Dealing with her death was one of the hardest things I have ever had to do. It wasn’t until a year later that I realized I hadn’t lost her, but had actually been blessed by her. I had been given the chance to meet what I consider, my guardian angel. Since her death, my life began taking many different roads. Roads that lead me to one greater place after the other. It was in her memory I would find the courage to take the more dangerous paths of life. Anytime I was frightened of where I was going, I would think about Gina and find comfort knowing she was out there.

I had decided shortly after her death that I would embrace the sound of trains than live in fear of them for the rest of my life. Whenever I hear the horn of a train pass by, I imagine it is Gina passing through, reminding me she is still in my life watching over me.

I will never forget the night I was walking across the parking lot of my school. It was opening night of the school play and I had one of the leads. I was terrified. As I was walking across the parking lot, I was thinking of how quiet it was. Cars hadn’t arrived yet. It was dark. The only sound was the herd of elephants trampling around in my stomach. Then from a distance I heard a slight horn and before long my ears were filled with one of the loudest train horns I have ever heard. The tracks were probably eight miles from my school, but in the quiet of night, it sounded like it was in front of me.

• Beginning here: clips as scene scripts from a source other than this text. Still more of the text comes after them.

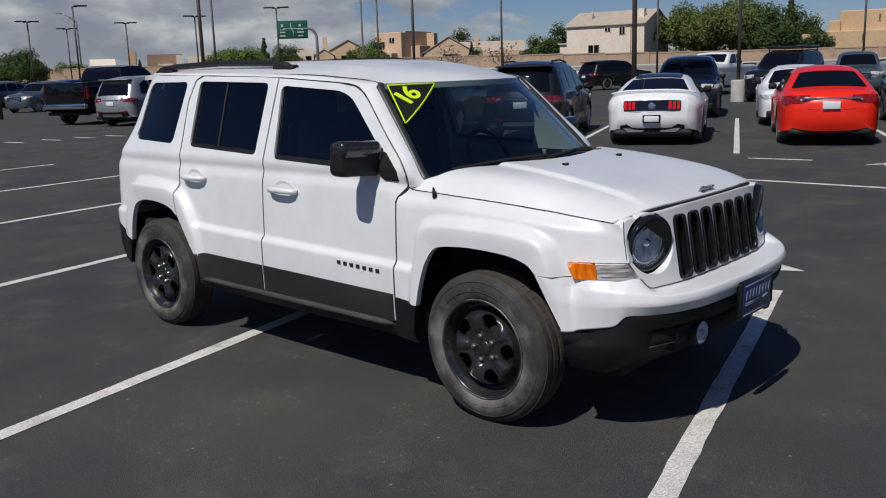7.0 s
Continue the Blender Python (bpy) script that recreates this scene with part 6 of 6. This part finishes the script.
def wall_run():
    top = thing("wall_boundary", "tan block boundary wall in long panels", "wall", kind="structure")
    pts = [(*bearing(az, d), h) for az, d, h in wall_stations()]
    for (x0, y0, h0), (x1, y1, h1) in zip(pts, pts[1:]):
        d = Vector((x1 - x0, y1 - y0, 0))
        m = pose(x0, y0, 0, 0, 0, math.degrees(math.atan2(d.y, d.x)))
        p = part("wall_panel", box((0.02, -0.10, 0), (d.length - 0.02, 0.10, h0), 0.0), M_BLOCK, top, "", False)
        p.matrix_basis = m
        part("coping", box((-0.05, -0.16, h0), (d.length + 0.05, 0.16, h0 + 0.12)), M_BLOCK, p, "", False)
        part("pier", box((-0.22, -0.17, 0), (0.22, 0.17, h0 + 0.05)), M_BLOCK, p, "", False)


def wall_behind():
    """Plain unseen wall, added to close the sides that the walk never faces and darken reflections."""
    top = thing("wall_behind", "unseen tan block wall added behind the walk", "wall", kind="structure")
    pts = [bearing(a, 78) for a in range(92, 331, 7)]
    for (x0, y0), (x1, y1) in zip(pts, pts[1:]):
        d = Vector((x1 - x0, y1 - y0, 0))
        p = part("wall_panel", box((0.02, -0.10, 0), (d.length - 0.02, 0.10, 4.5), 0.0), M_BLOCK, top, "", False)
        p.matrix_basis = pose(x0, y0, 0, 0, 0, math.degrees(math.atan2(d.y, d.x)))


def window_in(parent, x0, x1, z0, z1, y, mat=None, cols=1, rows=1):
    fr = part("window", box((x0, y - 0.06, z0), (x1, y + 0.10, z1)), M_SHOPGLASS, parent, "dark window", False)
    for k in range(cols + 1):
        x = x0 + (x1 - x0) * k / cols
        part("mullion", box((x - 0.032, y - 0.11, z0 - 0.05), (x + 0.032, y - 0.02, z1 + 0.05)), mat or M_STEEL, fr, "", False)
    for k in range(rows + 1):
        z = z0 + (z1 - z0) * k / rows
        part("transom", box((x0 - 0.05, y - 0.112, z - 0.032), (x1 + 0.05, y - 0.022, z + 0.032)), mat or M_STEEL, fr, "", False)
    return fr


def window_west(parent, y0, y1, z0, z1, x):
    """A dark window in a wall that faces along -x."""
    fr = part("window", box((x - 0.06, y0, z0), (x + 0.10, y1, z1)), M_SHOPGLASS, parent, "dark window", False)
    for y in (y0, (y0 + y1) / 2, y1):
        part("mullion", box((x - 0.11, y - 0.032, z0 - 0.05), (x - 0.02, y + 0.032, z1 + 0.05)), M_PALE, fr, "", False)


def gable(x0, x1, y0, y1, eave, ridge, over=0.5, along='x'):
    """A pitched roof as one closed mesh, its ridge along x or y."""
    bm = bmesh.new()
    t = 0.10
    if along == 'x':
        ym = (y0 + y1) / 2
        prof = [(y0 - over, eave - 0.1), (ym, ridge), (y1 + over, eave - 0.1), (y1 + over, eave - 0.1 + t), (ym, ridge + t), (y0 - over, eave - 0.1 + t)]
        ends = [[bm.verts.new((x, p[0], p[1])) for p in prof] for x in (x0 - over, x1 + over)]
    else:
        xm = (x0 + x1) / 2
        prof = [(x0 - over, eave - 0.1), (xm, ridge), (x1 + over, eave - 0.1), (x1 + over, eave - 0.1 + t), (xm, ridge + t), (x0 - over, eave - 0.1 + t)]
        ends = [[bm.verts.new((p[0], y, p[1])) for p in prof] for y in (y0 - over, y1 + over)]
    for i in range(6):
        bm.faces.new((ends[0][i - 1], ends[0][i], ends[1][i], ends[1][i - 1]))
    for e, w in ((ends[0], 1), (ends[1], -1)):
        bm.faces.new([e[i] for i in (0, 1, 4, 5)][::w])
        bm.faces.new([e[i] for i in (1, 2, 3, 4)][::w])
    return bm


def gable_wall(x0, x1, y, eave, ridge, along='x', th=0.2):
    bm = bmesh.new()
    if along == 'x':
        pts = [(x0, eave), (x1, eave), ((x0 + x1) / 2, ridge)]
        a = [bm.verts.new((p[0], y, p[1])) for p in pts]
        b = [bm.verts.new((p[0], y + th, p[1])) for p in pts]
    else:
        pts = [(x0, eave), (x1, eave), ((x0 + x1) / 2, ridge)]
        a = [bm.verts.new((y, p[0], p[1])) for p in pts]
        b = [bm.verts.new((y + th, p[0], p[1])) for p in pts]
    bm.faces.new(a)
    bm.faces.new(b[::-1])
    for i in range(3):
        bm.faces.new((a[i - 1], a[i], b[i], b[i - 1]))
    return bm


def house_at(az, d, label, ex=-0.86, ey=-4.27, turn=0.0):
    """An Empty whose local -y looks at the car park, x to the right."""
    x, y = bearing(az, d, ex, ey)
    return thing("house", label, "house", "houses beyond the wall", "", pose(x, y, 0, 0, 0, -az + turn))


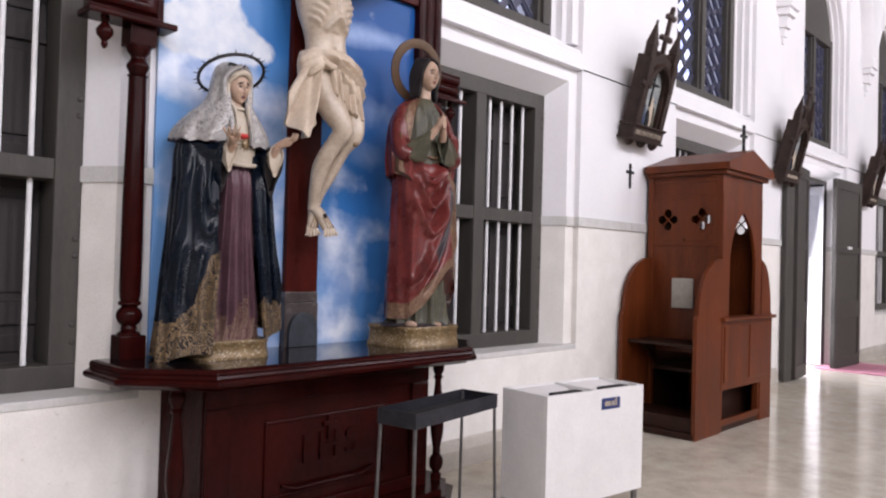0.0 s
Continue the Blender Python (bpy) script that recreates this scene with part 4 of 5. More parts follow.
def praying_statue():
    """Standing figure in red cloak over olive tunic with clasped hands and a flat gilt ring."""
    M = [RED, GREEN, GILTRED, FACE, HAIR_AND_SHADE, BRONZE, GILTBASE, SLATE, LIP, SKIN]
    bm = B()
    plinth(bm, 2.535, 2.935, 2.69, 3.02, TABLE, 0.972, 6)
    cy = 2.86
    ball(bm, (2.72, 2.85, 0.975), (0.215, 0.16, 0.02), 7, 20)
    # underskirt with long soft pleats spreading at the ground
    pl = lambda a, z: 0.10 * (1 - 2 * abs(math.sin(5.5 * a + 0.8 * z))) * (1.5 - 0.5 * z) + 0.03 * math.sin(23 * a)
    column_of(bm, [(0.972, 2.745, cy, 0.190, 0.155), (1.02, 2.745, cy, 0.168, 0.14), (1.12, 2.75, cy, 0.150, 0.130), (1.3, 2.75, cy, 0.140, 0.120), (1.5, 2.745, cy, 0.13, 0.115)], 160, pl, 1)
    # feet
    ball(bm, (2.578, 2.735, 0.985), (0.026, 0.040, 0.018), 3, 14)
    ball(bm, (2.745, 2.722, 0.980), (0.030, 0.035, 0.013), 3, 14)
    # red cloak wrapped round the body; its hem climbs to one side
    def fold(a, z, v):
        return 0.035 * math.sin(5 * a + 3.6 * z) + 0.012 * math.sin(17 * a + 9 * z + 1.0)
    def hem(a):
        a = (a + math.pi) % (2 * math.pi) - math.pi
        x = math.sin(a)
        front = max(0.0, math.cos(a))
        rise = 0.31 * max(0.0, min(1.0, (x + 0.85) / 1.35)) if x < 0.5 else 0.31 - 0.20 * (x - 0.5) / 0.5
        return rise * (0.35 + 0.65 * front)
    def rmat(p, i, j):
        if j < 11 and p.y < cy + 0.03:
            return 2
        if p.y < cy - 0.02 and abs(p.x - (2.842 + 0.09 * (1.75 - p.z))) < 0.022 and p.z < 1.80:
            return 2
        if p.y < cy - 0.03 and 1.25 < p.z < 1.72 and -0.022 < p.x - 2.768 - 0.24 * (p.z - 1.45) < 0.018:
            return 7
        return 0
    vees = [(0.038, 0.015, [(2.615, 1.761), (2.653, 1.640), (2.694, 1.593), (2.759, 1.672), (2.792, 1.792)]), (0.036, 0.017, [(2.597, 1.659), (2.640, 1.532), (2.690, 1.456), (2.765, 1.545), (2.800, 1.722)]), (0.030, 0.013, [(2.628, 1.786), (2.684, 1.722), (2.752, 1.761), (2.808, 1.809)]),
            (0.026, 0.010, [(2.615, 1.805), (2.684, 1.758), (2.752, 1.786), (2.808, 1.824)]), (-0.030, 0.013, [(2.640, 1.710), (2.690, 1.640), (2.746, 1.710)]), (-0.026, 0.012, [(2.622, 1.621), (2.688, 1.513), (2.765, 1.621)])]
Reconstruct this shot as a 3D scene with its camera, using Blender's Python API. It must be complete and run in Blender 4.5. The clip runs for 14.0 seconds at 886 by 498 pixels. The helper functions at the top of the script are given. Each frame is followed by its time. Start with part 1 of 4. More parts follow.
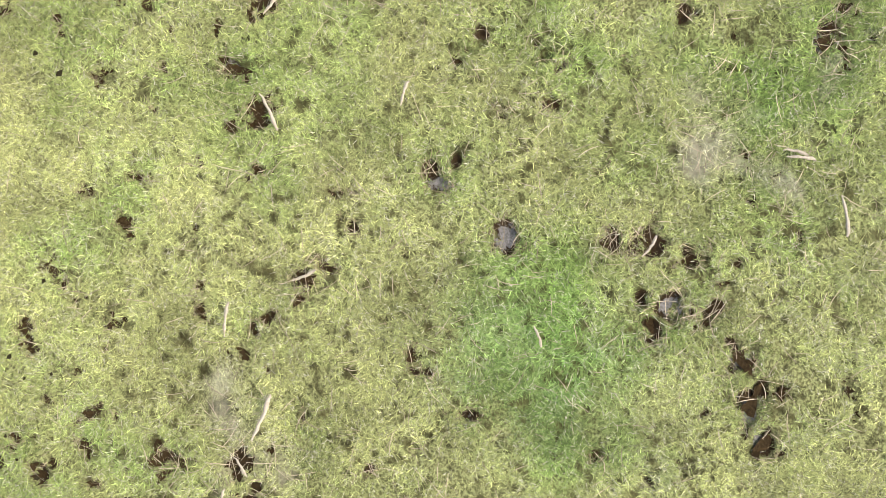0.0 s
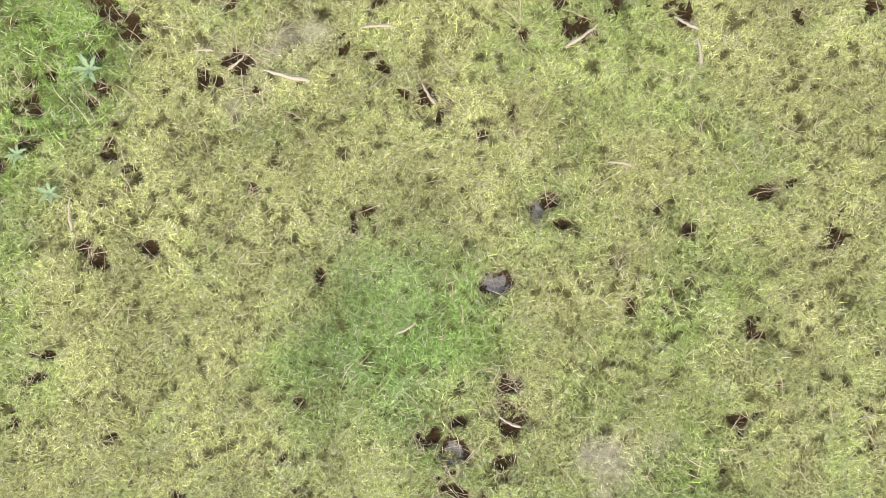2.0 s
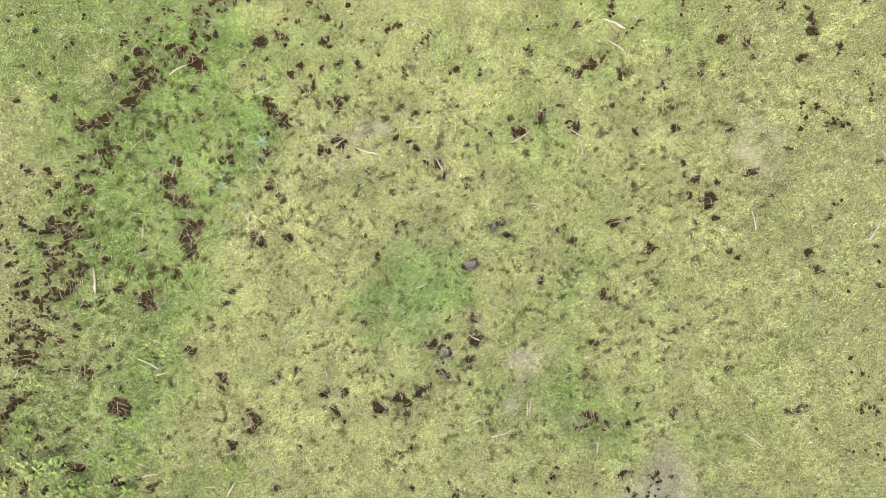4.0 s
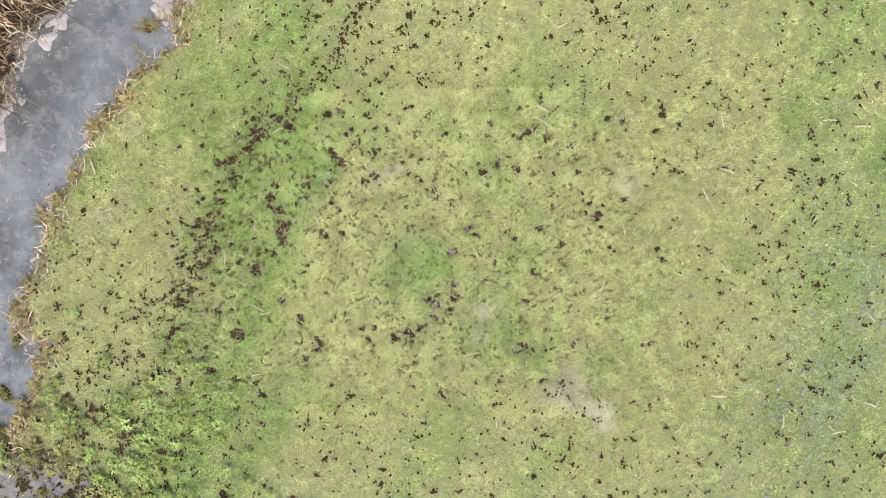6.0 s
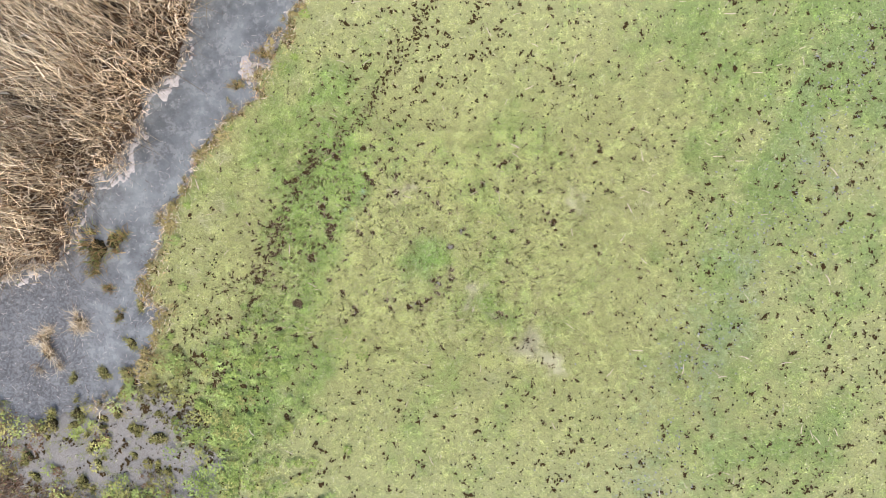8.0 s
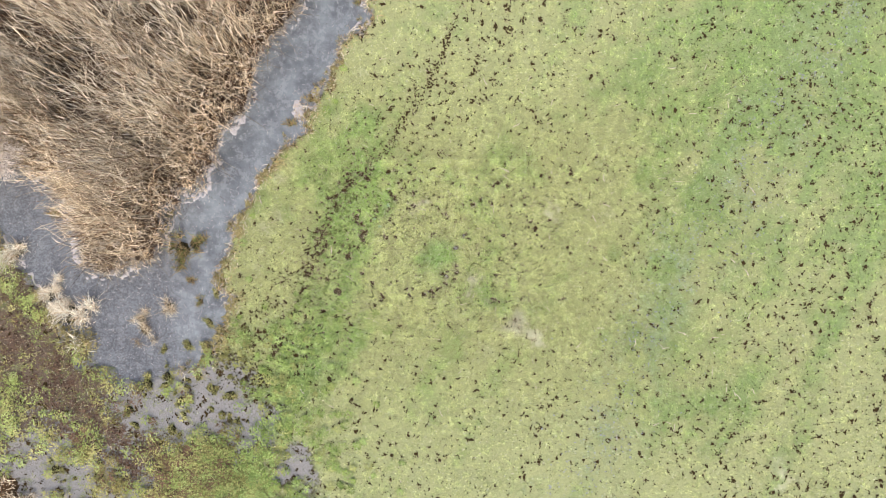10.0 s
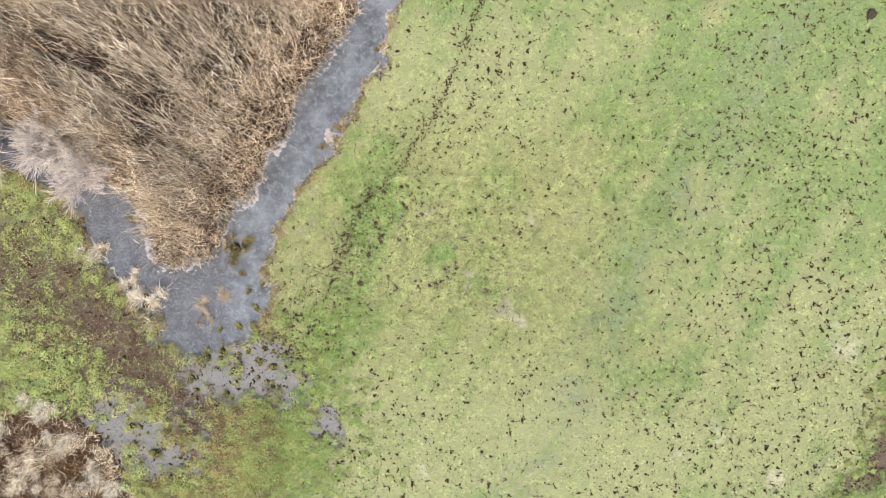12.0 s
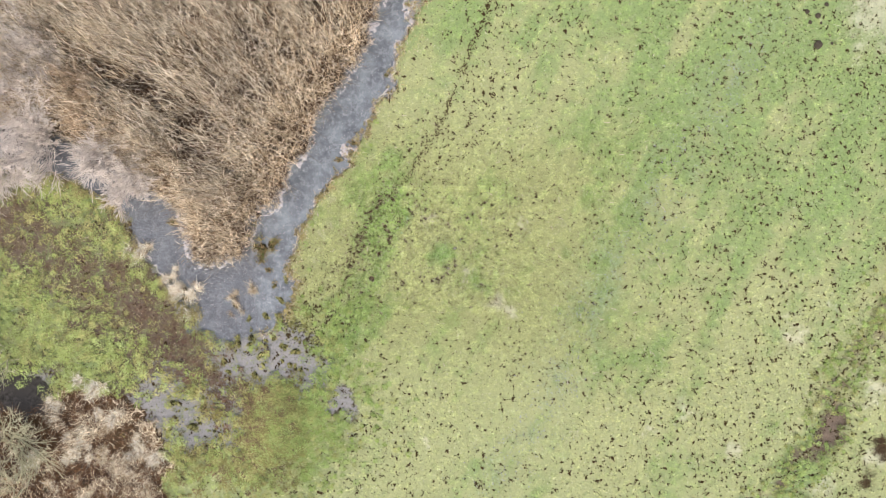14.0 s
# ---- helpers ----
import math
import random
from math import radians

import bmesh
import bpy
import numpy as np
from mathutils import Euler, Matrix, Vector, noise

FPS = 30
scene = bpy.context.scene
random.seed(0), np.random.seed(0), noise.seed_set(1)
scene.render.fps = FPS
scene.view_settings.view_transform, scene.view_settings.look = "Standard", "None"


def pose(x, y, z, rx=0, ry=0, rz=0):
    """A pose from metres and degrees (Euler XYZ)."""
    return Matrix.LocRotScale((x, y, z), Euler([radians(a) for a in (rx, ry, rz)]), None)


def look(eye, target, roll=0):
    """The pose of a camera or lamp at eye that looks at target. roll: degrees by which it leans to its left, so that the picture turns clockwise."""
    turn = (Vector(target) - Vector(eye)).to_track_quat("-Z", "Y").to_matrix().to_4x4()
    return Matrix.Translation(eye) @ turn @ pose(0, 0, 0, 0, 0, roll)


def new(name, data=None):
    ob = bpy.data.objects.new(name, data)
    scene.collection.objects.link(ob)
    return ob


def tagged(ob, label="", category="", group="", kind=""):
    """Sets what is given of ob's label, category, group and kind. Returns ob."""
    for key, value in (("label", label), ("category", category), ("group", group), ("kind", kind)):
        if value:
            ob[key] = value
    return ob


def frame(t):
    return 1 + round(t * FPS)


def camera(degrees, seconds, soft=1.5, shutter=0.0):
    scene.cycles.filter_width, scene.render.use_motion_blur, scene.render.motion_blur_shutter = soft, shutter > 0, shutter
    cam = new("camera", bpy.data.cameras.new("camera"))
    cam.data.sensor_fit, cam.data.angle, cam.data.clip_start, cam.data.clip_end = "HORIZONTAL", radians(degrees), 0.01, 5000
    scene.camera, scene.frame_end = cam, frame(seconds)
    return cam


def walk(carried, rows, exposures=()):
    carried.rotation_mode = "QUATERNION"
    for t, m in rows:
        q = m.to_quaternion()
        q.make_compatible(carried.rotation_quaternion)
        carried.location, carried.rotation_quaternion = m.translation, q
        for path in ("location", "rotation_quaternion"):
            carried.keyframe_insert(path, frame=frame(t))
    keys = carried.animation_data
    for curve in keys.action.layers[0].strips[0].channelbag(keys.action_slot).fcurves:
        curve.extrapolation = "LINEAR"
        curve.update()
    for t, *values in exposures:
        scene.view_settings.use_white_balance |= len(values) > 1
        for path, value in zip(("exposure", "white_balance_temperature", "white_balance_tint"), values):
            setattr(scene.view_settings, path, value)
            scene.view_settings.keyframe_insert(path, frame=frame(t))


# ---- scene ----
cam = camera(72, 14.0, soft=0.5)
walk(cam, [
    (0.0, pose(0.286, 0.238, 2.127, 0, 0, -85.69)),
    (0.5, pose(0.244, 0.226, 2.107, 0, 0, -51.57)),
    (1.0, pose(0.198, 0.193, 2.104, 0, 0, -22.31)),
    (1.5, pose(0.172, 0.174, 2.103, 0, 0, -8.50)),
    (2.0, pose(0.163, 0.160, 2.190, 0, 0, -4.65)),
    (2.5, pose(0.160, 0.168, 2.524, 0, 0, -3.65)),
    (3.0, pose(0.146, 0.179, 3.000, 0, 0, -2.97)),
    (3.2, pose(0.145, 0.172, 3.214, 0, 0, -2.75)),
    (5.3, pose(0.218, 0.080, 5.874, 0, 0, -1.22)),
    (6.0, pose(0.240, 0.055, 6.851, 0, 0, -0.82)),
    (6.5, pose(0.247, 0.034, 7.559, 0, 0, -0.58)),
    (7.0, pose(0.252, 0.013, 8.276, 0, 0, -0.44)),
    (7.5, pose(0.244, -0.005, 8.982, 0, 0, -0.32)),
    (8.0, pose(0.226, -0.014, 9.685, 0, 0, -0.27)),
    (10.3, pose(0.072, 0.002, 12.985, 0, 0, -0.25)),
    (11.0, pose(0.060, 0.008, 14.035, 0, 0, -0.14)),
    (11.5, pose(0.042, 0.004, 14.773, 0, 0, -0.10)),
    (12.0, pose(0.022, -0.005, 15.549, 0, 0, -0.08)),
    (12.5, pose(0.011, -0.013, 16.305, 0, 0, -0.07)),
    (13.0, pose(0.003, -0.015, 16.951, 0, 0, -0.06)),
    (13.5, pose(0.002, -0.008, 17.479, 0, 0, -0.03)),
    (14.0, pose(0.000, 0.000, 17.822, 0, 0, 0.00)),
], [(0.0, 1.05, 6700, 10), (3.2, 1.05, 6700, 10), (8.0, 1.05, 6500, 10), (14.0, 1.05, 6500, 10)])

# ---- light: bright overcast day, the sun a wide glow to the south ----
world = bpy.data.worlds.new("sky")
scene.world = world
world.use_nodes = True
wn = world.node_tree
sky = wn.nodes.new("ShaderNodeTexSky")
sky.sky_type, sky.sun_disc = "NISHITA", False
sky.sun_elevation, sky.sun_rotation = radians(48), radians(185)
sky.air_density, sky.dust_density, sky.ozone_density = 1.0, 4.0, 1.0
background = wn.nodes["Background"]
background.inputs["Strength"].default_value = 0.15
wn.links.new(sky.outputs["Color"], background.inputs["Color"])
sun_data = bpy.data.lights.new("sun", "SUN")
sun_data.energy, sun_data.angle, sun_data.color = 1.5, radians(25), (1.0, 0.96, 0.9)
sun = new("sun", sun_data)
sun.matrix_world = look((-2, -18, 20), (0, 0, 0))

# ---- materials ----


def shader(name):
    mat = bpy.data.materials.new(name)
    mat.use_nodes = True
    tree = mat.node_tree
    return mat, tree, tree.nodes["Principled BSDF"]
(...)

Immediately my nerves were calmed. My stomach settled. I knew Gina was with me and I was going to perform that night for her. I believe that people come in to our lives for a reason. Some to inspire, some to give us strength, some to make us question ourselves and those around us, but most of all they teach us about life. What it means to love and to live. To explore who we are and why we are here. Gina’s short time on this earth, has taught me all of that. She is still a strength to me today. Whenever I feel like it’s all too much and I’ve lost the energy to go on, she finds me. She reminds me she is there. And I find myself inspired. To do it for Gina.

1 comment:

Janet said...

What a wonderful story Bob. Good friends are VERY hard to find and I'm glad that even though you can't actually see each other any longer, that you know she is with you.